◆ PROBLEM DETAILS
Quote every line of the data below as it stands, omitting pictures.

◆ DATA SHOWN
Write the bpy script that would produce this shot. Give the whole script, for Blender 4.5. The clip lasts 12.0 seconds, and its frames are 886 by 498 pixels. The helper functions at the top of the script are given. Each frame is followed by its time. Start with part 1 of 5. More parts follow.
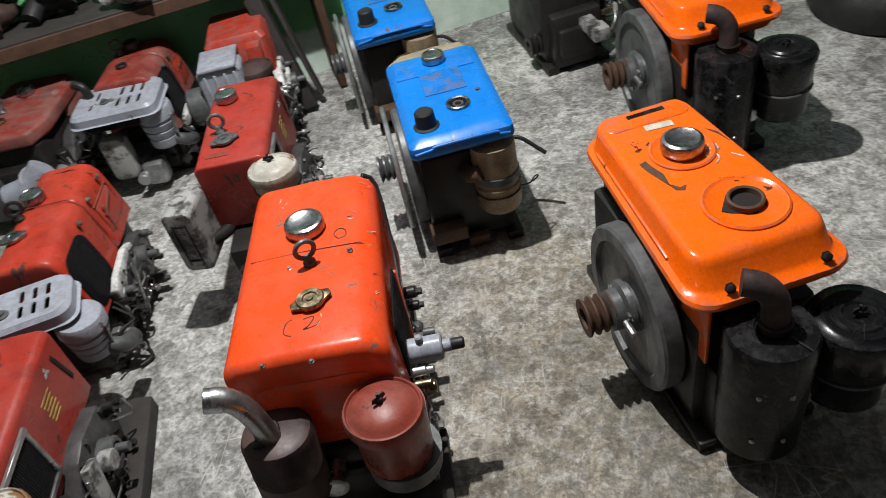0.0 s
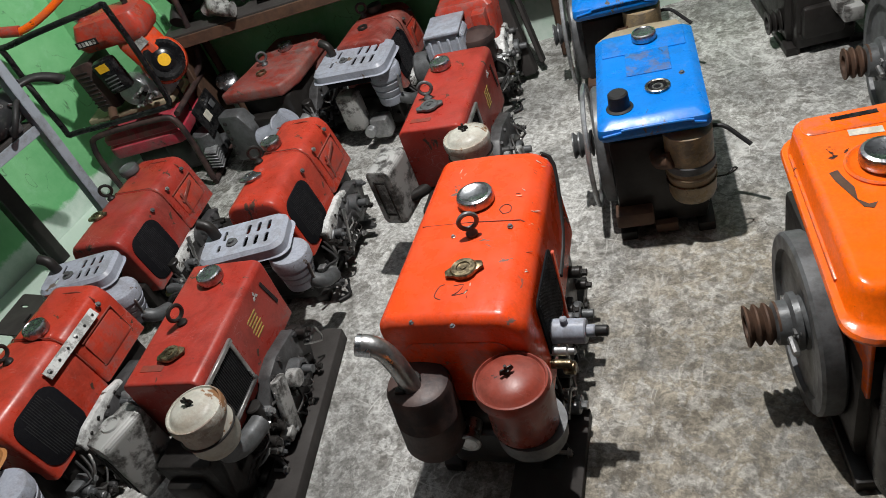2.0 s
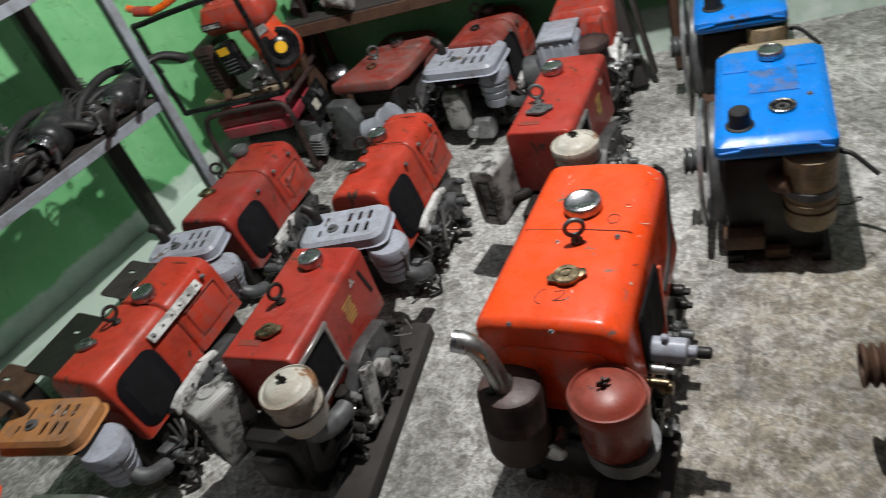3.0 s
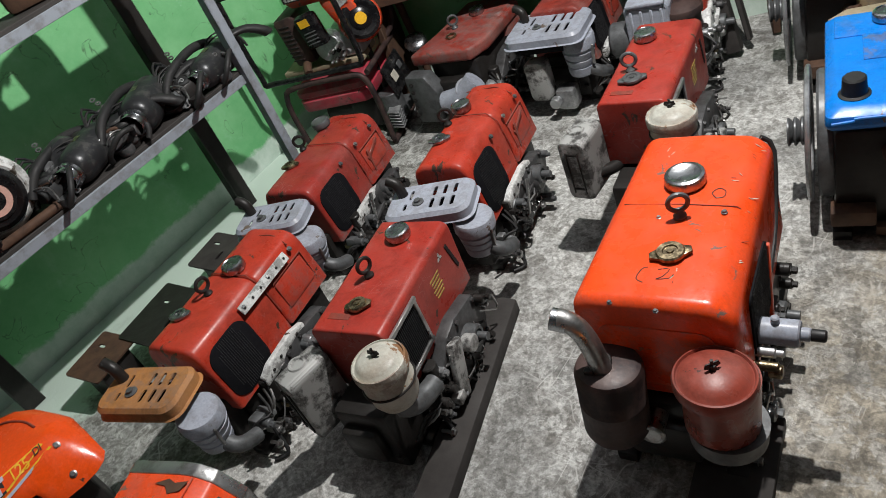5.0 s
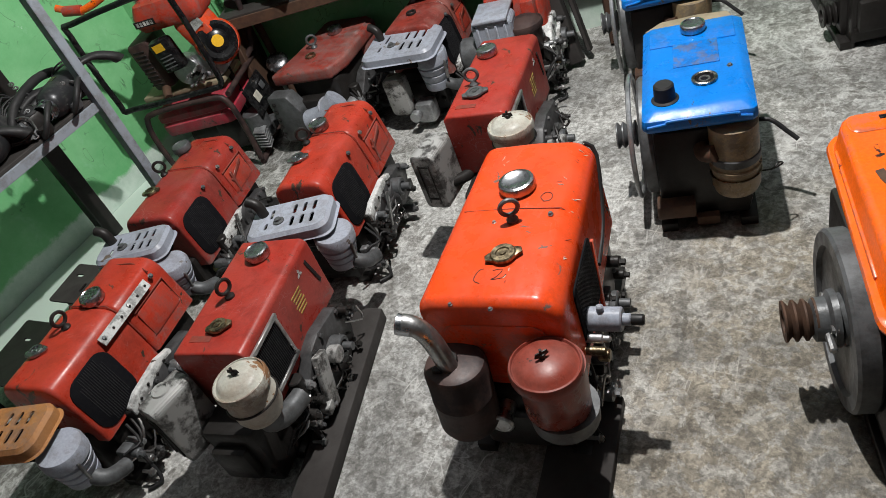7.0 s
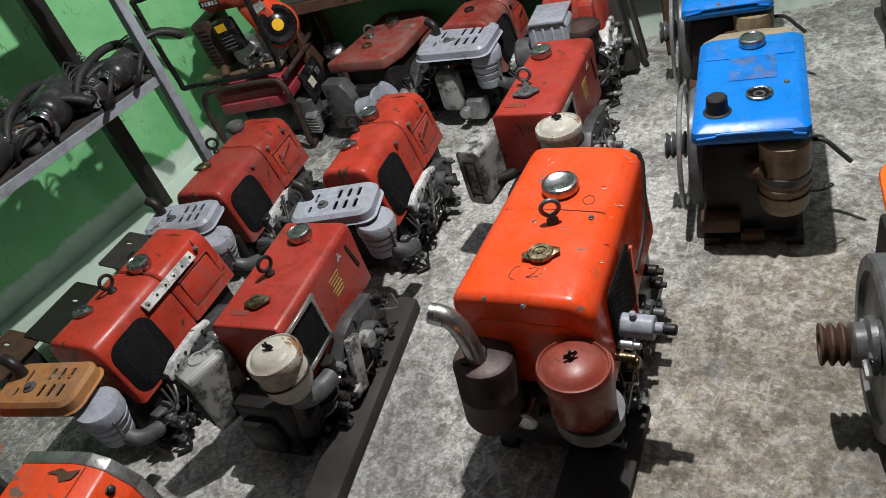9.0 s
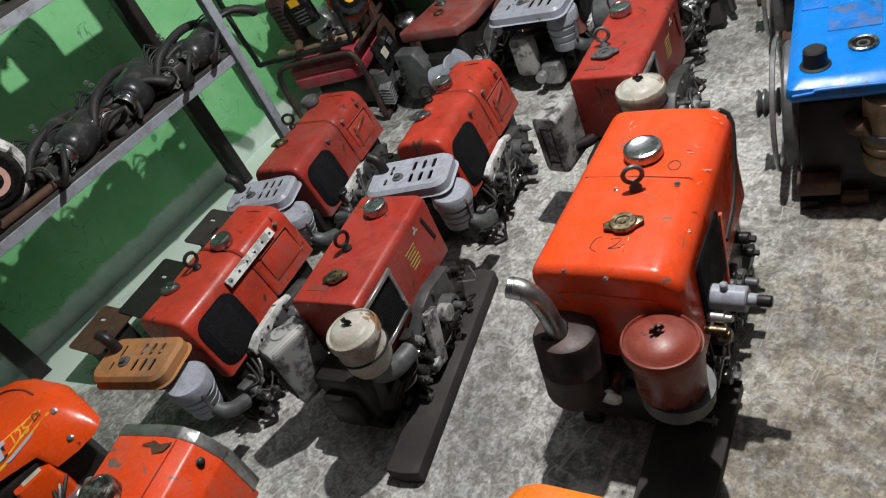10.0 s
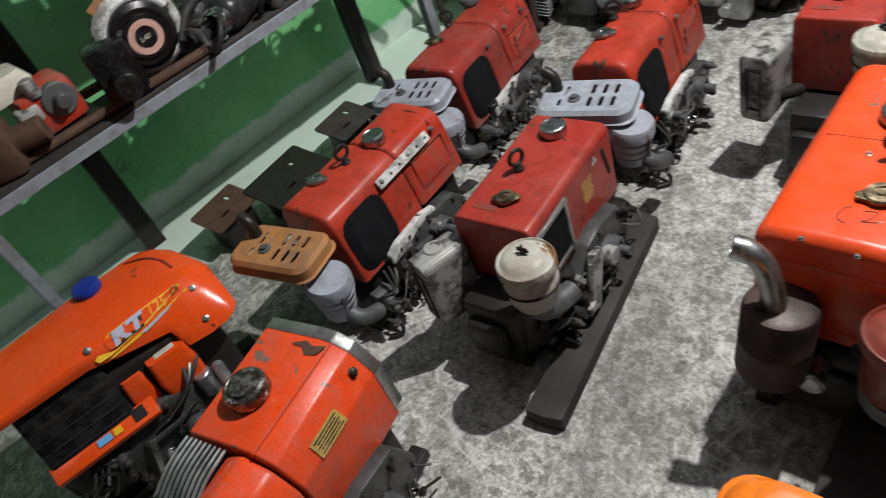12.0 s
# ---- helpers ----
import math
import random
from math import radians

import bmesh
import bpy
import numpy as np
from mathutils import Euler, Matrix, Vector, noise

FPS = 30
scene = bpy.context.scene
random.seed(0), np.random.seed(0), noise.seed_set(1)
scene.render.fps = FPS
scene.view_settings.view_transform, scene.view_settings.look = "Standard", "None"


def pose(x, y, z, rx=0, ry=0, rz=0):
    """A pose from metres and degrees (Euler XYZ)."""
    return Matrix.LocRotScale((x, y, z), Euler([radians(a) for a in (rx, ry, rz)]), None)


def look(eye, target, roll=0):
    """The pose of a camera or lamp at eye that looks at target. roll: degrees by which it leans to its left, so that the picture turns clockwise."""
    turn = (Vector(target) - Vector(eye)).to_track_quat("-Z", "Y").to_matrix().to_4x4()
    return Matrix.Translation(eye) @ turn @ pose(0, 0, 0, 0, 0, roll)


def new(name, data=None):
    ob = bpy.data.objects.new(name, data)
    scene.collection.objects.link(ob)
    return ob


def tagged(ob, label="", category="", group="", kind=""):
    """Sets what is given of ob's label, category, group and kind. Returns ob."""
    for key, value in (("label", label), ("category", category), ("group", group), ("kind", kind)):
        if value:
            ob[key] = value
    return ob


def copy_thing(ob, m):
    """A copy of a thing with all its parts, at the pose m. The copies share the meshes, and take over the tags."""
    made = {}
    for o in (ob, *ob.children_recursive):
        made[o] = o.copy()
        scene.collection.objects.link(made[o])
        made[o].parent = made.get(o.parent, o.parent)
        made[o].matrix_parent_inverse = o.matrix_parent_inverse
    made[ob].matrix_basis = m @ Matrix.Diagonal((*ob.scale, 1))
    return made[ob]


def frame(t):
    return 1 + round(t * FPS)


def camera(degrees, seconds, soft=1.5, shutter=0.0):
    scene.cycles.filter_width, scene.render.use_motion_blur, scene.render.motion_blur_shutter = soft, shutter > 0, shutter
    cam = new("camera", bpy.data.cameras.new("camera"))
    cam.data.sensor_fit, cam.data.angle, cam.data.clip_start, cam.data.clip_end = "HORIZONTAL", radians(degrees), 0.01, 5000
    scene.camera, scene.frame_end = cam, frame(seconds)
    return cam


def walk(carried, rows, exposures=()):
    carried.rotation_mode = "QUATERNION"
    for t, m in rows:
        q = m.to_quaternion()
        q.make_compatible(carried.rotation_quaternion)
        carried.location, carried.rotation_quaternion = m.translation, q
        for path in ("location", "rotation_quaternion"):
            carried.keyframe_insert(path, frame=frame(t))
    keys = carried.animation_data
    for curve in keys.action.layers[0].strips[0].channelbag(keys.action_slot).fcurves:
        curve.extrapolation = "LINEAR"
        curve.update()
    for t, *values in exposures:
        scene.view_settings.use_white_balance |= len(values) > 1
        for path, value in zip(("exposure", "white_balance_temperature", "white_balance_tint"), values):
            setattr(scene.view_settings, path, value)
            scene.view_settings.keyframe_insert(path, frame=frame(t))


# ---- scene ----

◆ REPLY TO THE TASK
Write the bpy script that would produce this shot. Give the whole script, for Blender 4.5. The clip lasts 12.0 seconds, and its frames are 886 by 498 pixels. The helper functions at the top of the script are given. Each frame is followed by its time. Start with part 1 of 5. More parts follow.
0.0 s
2.0 s
3.0 s
5.0 s
7.0 s
9.0 s
10.0 s
12.0 s
# ---- helpers ----
import math
import random
from math import radians

import bmesh
import bpy
import numpy as np
from mathutils import Euler, Matrix, Vector, noise

FPS = 30
scene = bpy.context.scene
random.seed(0), np.random.seed(0), noise.seed_set(1)
scene.render.fps = FPS
scene.view_settings.view_transform, scene.view_settings.look = "Standard", "None"


def pose(x, y, z, rx=0, ry=0, rz=0):
    """A pose from metres and degrees (Euler XYZ)."""
    return Matrix.LocRotScale((x, y, z), Euler([radians(a) for a in (rx, ry, rz)]), None)


def look(eye, target, roll=0):
    """The pose of a camera or lamp at eye that looks at target. roll: degrees by which it leans to its left, so that the picture turns clockwise."""
    turn = (Vector(target) - Vector(eye)).to_track_quat("-Z", "Y").to_matrix().to_4x4()
    return Matrix.Translation(eye) @ turn @ pose(0, 0, 0, 0, 0, roll)


def new(name, data=None):
    ob = bpy.data.objects.new(name, data)
    scene.collection.objects.link(ob)
    return ob


def tagged(ob, label="", category="", group="", kind=""):
    """Sets what is given of ob's label, category, group and kind. Returns ob."""
    for key, value in (("label", label), ("category", category), ("group", group), ("kind", kind)):
        if value:
            ob[key] = value
    return ob


def copy_thing(ob, m):
    """A copy of a thing with all its parts, at the pose m. The copies share the meshes, and take over the tags."""
    made = {}
    for o in (ob, *ob.children_recursive):
        made[o] = o.copy()
        scene.collection.objects.link(made[o])
        made[o].parent = made.get(o.parent, o.parent)
        made[o].matrix_parent_inverse = o.matrix_parent_inverse
    made[ob].matrix_basis = m @ Matrix.Diagonal((*ob.scale, 1))
    return made[ob]


def frame(t):
    return 1 + round(t * FPS)


def camera(degrees, seconds, soft=1.5, shutter=0.0):
    scene.cycles.filter_width, scene.render.use_motion_blur, scene.render.motion_blur_shutter = soft, shutter > 0, shutter
    cam = new("camera", bpy.data.cameras.new("camera"))
    cam.data.sensor_fit, cam.data.angle, cam.data.clip_start, cam.data.clip_end = "HORIZONTAL", radians(degrees), 0.01, 5000
    scene.camera, scene.frame_end = cam, frame(seconds)
    return cam


def walk(carried, rows, exposures=()):
    carried.rotation_mode = "QUATERNION"
    for t, m in rows:
        q = m.to_quaternion()
        q.make_compatible(carried.rotation_quaternion)
        carried.location, carried.rotation_quaternion = m.translation, q
        for path in ("location", "rotation_quaternion"):
            carried.keyframe_insert(path, frame=frame(t))
    keys = carried.animation_data
    for curve in keys.action.layers[0].strips[0].channelbag(keys.action_slot).fcurves:
        curve.extrapolation = "LINEAR"
        curve.update()
    for t, *values in exposures:
        scene.view_settings.use_white_balance |= len(values) > 1
        for path, value in zip(("exposure", "white_balance_temperature", "white_balance_tint"), values):
            setattr(scene.view_settings, path, value)
            scene.view_settings.keyframe_insert(path, frame=frame(t))


# ---- scene ----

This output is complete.